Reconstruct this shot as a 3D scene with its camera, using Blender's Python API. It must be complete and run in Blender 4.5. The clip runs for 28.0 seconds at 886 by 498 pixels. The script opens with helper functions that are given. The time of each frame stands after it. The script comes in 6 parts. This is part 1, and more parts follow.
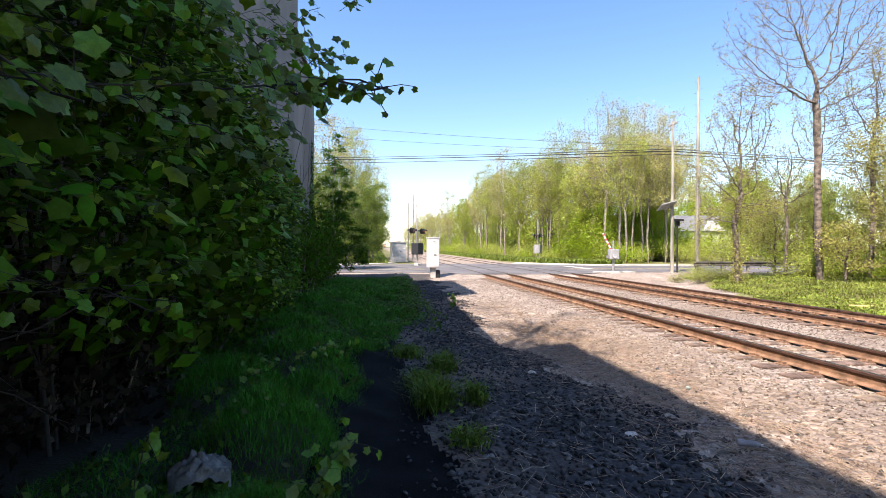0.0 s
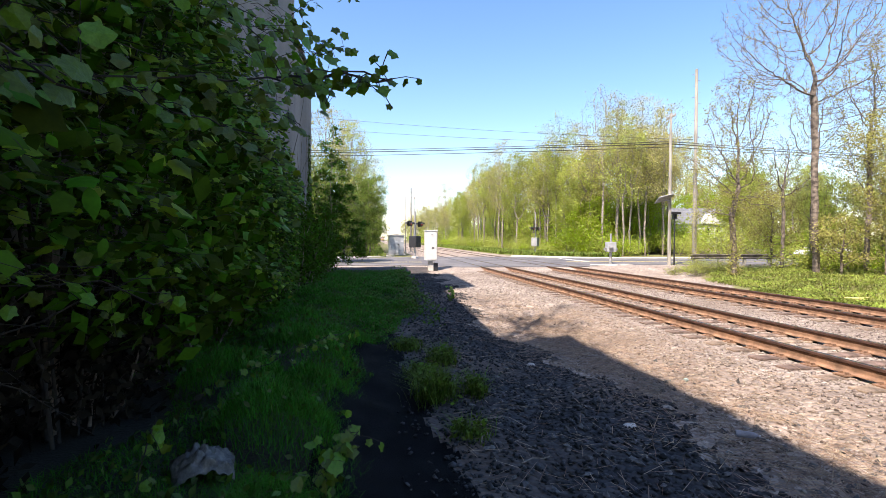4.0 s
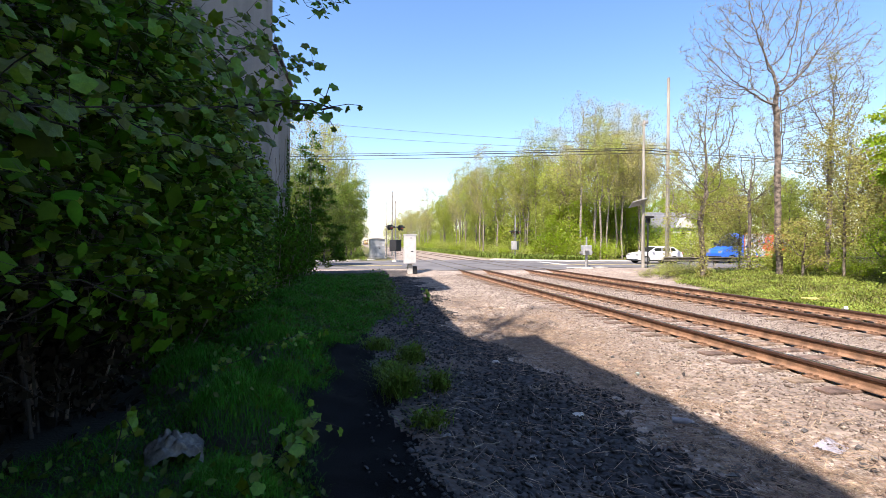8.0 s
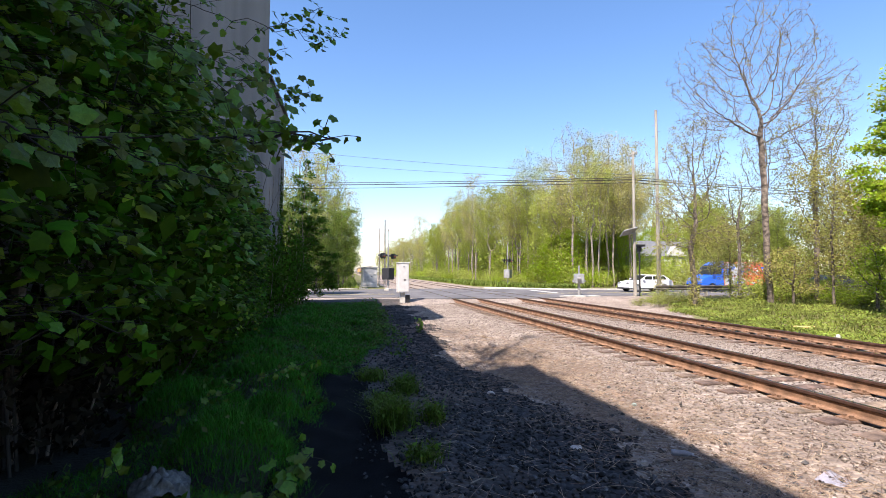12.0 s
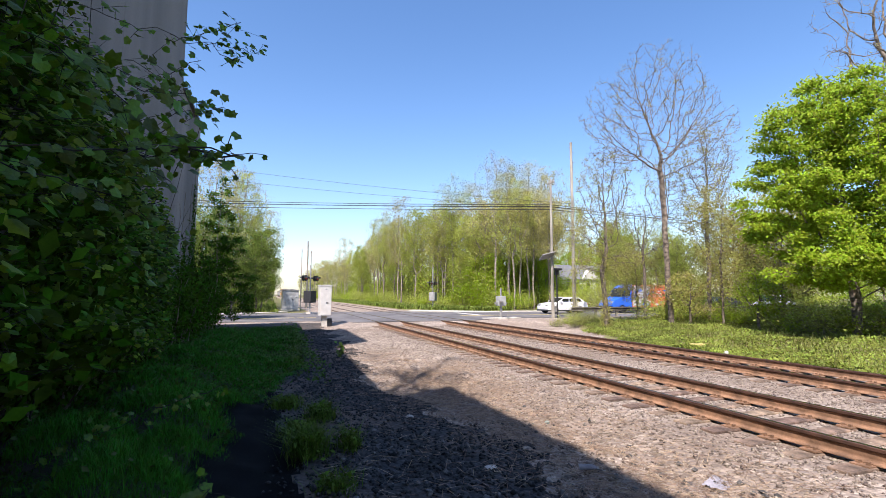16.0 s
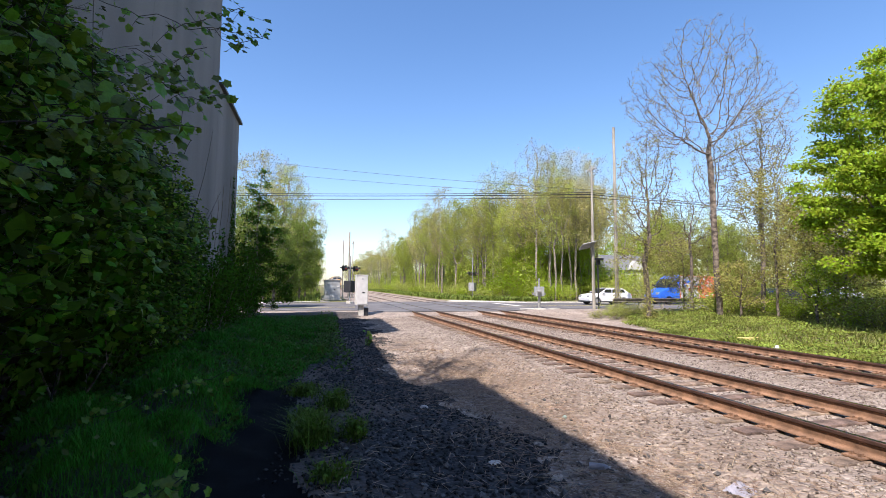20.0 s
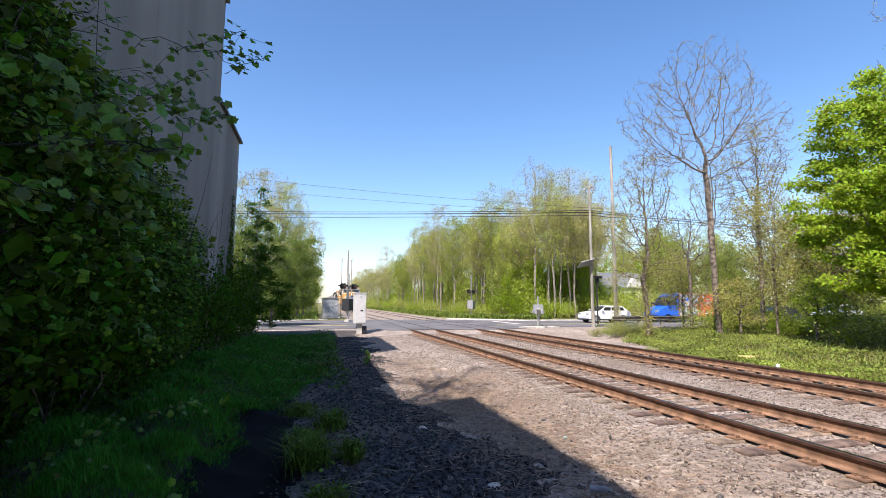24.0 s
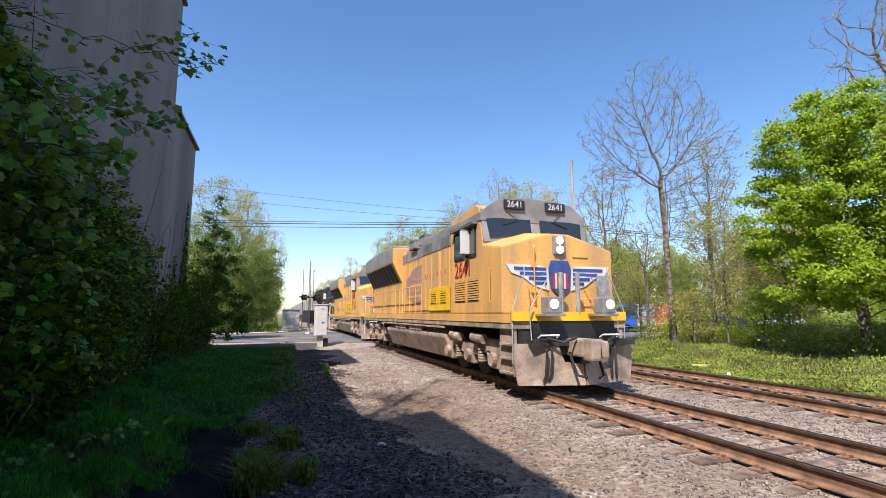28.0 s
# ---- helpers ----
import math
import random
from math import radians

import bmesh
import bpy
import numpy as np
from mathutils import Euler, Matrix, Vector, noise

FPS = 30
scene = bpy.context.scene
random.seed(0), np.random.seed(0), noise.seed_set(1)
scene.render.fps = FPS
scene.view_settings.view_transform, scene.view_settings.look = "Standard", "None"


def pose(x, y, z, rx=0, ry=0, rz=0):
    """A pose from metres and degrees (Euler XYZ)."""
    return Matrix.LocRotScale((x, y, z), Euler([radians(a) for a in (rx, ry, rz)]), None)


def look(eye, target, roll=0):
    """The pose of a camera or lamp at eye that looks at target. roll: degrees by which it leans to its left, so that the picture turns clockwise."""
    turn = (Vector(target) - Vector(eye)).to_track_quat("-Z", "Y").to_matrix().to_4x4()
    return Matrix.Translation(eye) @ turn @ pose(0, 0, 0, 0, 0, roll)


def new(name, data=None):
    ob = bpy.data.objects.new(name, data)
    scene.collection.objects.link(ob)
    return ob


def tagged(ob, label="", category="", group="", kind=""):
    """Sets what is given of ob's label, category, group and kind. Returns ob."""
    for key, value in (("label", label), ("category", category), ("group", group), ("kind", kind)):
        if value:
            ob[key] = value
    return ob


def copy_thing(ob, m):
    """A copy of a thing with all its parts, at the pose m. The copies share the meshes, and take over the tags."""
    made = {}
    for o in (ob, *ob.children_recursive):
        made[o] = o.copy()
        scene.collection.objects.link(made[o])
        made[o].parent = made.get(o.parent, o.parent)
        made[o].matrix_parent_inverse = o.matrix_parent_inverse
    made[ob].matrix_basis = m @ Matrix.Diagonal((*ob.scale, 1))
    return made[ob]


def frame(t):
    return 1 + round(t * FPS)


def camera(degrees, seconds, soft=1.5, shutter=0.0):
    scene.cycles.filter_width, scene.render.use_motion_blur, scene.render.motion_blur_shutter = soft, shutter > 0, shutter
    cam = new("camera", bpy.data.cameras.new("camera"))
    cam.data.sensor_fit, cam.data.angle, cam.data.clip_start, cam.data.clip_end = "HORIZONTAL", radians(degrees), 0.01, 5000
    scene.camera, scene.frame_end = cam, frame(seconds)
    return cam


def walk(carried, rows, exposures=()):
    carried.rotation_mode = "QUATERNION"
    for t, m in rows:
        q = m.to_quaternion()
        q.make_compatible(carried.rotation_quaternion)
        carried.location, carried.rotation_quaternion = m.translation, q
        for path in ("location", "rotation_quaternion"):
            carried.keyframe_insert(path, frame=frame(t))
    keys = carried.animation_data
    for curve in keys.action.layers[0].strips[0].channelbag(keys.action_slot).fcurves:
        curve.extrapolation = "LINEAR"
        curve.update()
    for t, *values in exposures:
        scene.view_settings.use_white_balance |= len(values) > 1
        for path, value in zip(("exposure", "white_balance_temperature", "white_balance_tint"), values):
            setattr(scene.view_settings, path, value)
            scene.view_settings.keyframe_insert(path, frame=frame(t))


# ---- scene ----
cam = camera(85.4, 28.0, soft=0.8)
PATH = [
    (0, (-0.296, 0.31, 1.631), (-0.03, 2.292, 1.622), 0.3),
    (0.5, (-0.301, 0.315, 1.625), (-0.051, 2.299, 1.605), 0.3),
    (1, (-0.311, 0.315, 1.617), (-0.065, 2.3, 1.587), 0.3),
    (1.5, (-0.317, 0.327, 1.621), (-0.062, 2.31, 1.581), 0.3),
    (2, (-0.308, 0.334, 1.623), (-0.057, 2.317, 1.586), 0.3),
    (2.5, (-0.332, 0.339, 1.627), (-0.078, 2.322, 1.593), 0.3),
    (3, (-0.339, 0.316, 1.633), (-0.084, 2.3, 1.6), 0.3),
    (3.5, (-0.334, 0.312, 1.632), (-0.076, 2.295, 1.6), 0.3),
    (5.5, (-0.215, 0.325, 1.617), (0.134, 2.293, 1.544), 0.0),
    (6, (-0.083, 0.124, 1.607), (0.25, 2.095, 1.545), 0.1),
    (6.5, (-0.029, -0.015, 1.608), (0.294, 1.958, 1.543), 0.1),
    (7, (-0.1, -0.067, 1.613), (0.237, 1.903, 1.552), 0.3),
    (7.5, (-0.133, -0.074, 1.62), (0.207, 1.896, 1.579), 0.3),
    (8, (-0.144, -0.097, 1.629), (0.203, 1.872, 1.606), 0.2),
    (8.5, (-0.15, -0.082, 1.637), (0.21, 1.886, 1.633), 0.2),
    (9, (-0.156, -0.071, 1.631), (0.223, 1.893, 1.644), 0.2),
    (9.5, (-0.165, -0.069, 1.634), (0.231, 1.891, 1.667), 0.1),
    (10, (-0.169, -0.06, 1.638), (0.227, 1.899, 1.695), 0.1),
    (10.5, (-0.176, -0.059, 1.637), (0.216, 1.901, 1.704), 0.1),
    (11, (-0.181, -0.061, 1.633), (0.203, 1.9, 1.717), 0.1),
    (11.5, (-0.173, -0.081, 1.641), (0.201, 1.882, 1.735), 0.2),
    (13.5, (-0.168, -0.051, 1.63), (0.233, 1.905, 1.726), 0.2),
    (14, (-0.171, -0.057, 1.629), (0.232, 1.897, 1.768), 0.2),
    (14.5, (-0.178, -0.081, 1.643), (0.258, 1.863, 1.812), 0.2),
    (15, (-0.156, -0.106, 1.638), (0.426, 1.798, 1.828), 0.2),
    (15.5, (-0.089, -0.151, 1.627), (0.568, 1.727, 1.827), 0.1),
    (16, (-0.083, -0.138, 1.63), (0.587, 1.737, 1.82), 0.1),
    (16.5, (-0.012, -0.049, 1.608), (0.608, 1.846, 1.764), 0.3),
    (17, (0.238, -0.016, 1.582), (0.847, 1.885, 1.709), 0.3),
    (17.5, (0.402, 0.019, 1.558), (0.991, 1.926, 1.678), 0.3),
    (18, (0.537, 0.084, 1.557), (1.097, 2.0, 1.675), 0.4),
    (18.5, (0.532, 0.007, 1.576), (1.064, 1.932, 1.696), 0.5),
    (19, (0.444, -0.016, 1.588), (0.955, 1.914, 1.717), 0.4),
    (19.5, (0.449, -0.023, 1.603), (0.947, 1.909, 1.743), 0.5),
    (20, (0.452, -0.036, 1.593), (0.95, 1.895, 1.744), 0.3),
    (20.5, (0.444, -0.058, 1.606), (0.954, 1.87, 1.751), 0.4),
    (21, (0.44, -0.019, 1.589), (0.948, 1.909, 1.747), 0.3),
    (21.5, (0.43, -0.029, 1.604), (0.925, 1.9, 1.782), 0.4),
    (22, (0.422, -0.031, 1.606), (0.914, 1.898, 1.807), 0.3),
    (22.5, (0.419, -0.056, 1.612), (0.91, 1.87, 1.829), 0.3),
    (24.5, (0.461, -0.041, 1.608), (0.975, 1.879, 1.832), 0.2),
    (25, (0.453, -0.059, 1.623), (0.997, 1.854, 1.832), 0.2),
    (25.5, (0.464, -0.023, 1.625), (1.023, 1.885, 1.842), 0.2),
    (26, (0.472, -0.005, 1.608), (1.042, 1.898, 1.838), 0.1),
    (26.5, (0.468, 0.005, 1.626), (1.059, 1.899, 1.879), 0.0),
    (27, (0.505, 0.012, 1.631), (1.118, 1.897, 1.893), 0.0),
    (27.5, (0.543, 0.009, 1.654), (1.172, 1.889, 1.918), -0.0),
    (28, (0.537, 0.021, 1.632), (1.177, 1.897, 1.901), -0.0),
]
EXPOSURES = [(0, 1.11, 7000, 20), (3.5, 1.11, 7000, 20), (8, 1.05, 6900, 20), (11.5, 0.94, 6800, 20), (14.5, 0.84, 6700, 20), (17, 0.73, 6650, 20), (22.5, 0.71, 6600, 19), (26, 0.66, 6540, 19), (28, 0.58, 6500, 18)]
walk(cam, [(t, look(eye, target, roll)) for t, eye, target, roll in PATH], EXPOSURES)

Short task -
Will you return exactly the lines above from the one with "import math" down to the one with "pose from metres", counting both as part of the range?

Answer in full -
import math
import random
from math import radians

import bmesh
import bpy
import numpy as np
from mathutils import Euler, Matrix, Vector, noise

FPS = 30
scene = bpy.context.scene
random.seed(0), np.random.seed(0), noise.seed_set(1)
scene.render.fps = FPS
scene.view_settings.view_transform, scene.view_settings.look = "Standard", "None"


def pose(x, y, z, rx=0, ry=0, rz=0):
    """A pose from metres and degrees (Euler XYZ)."""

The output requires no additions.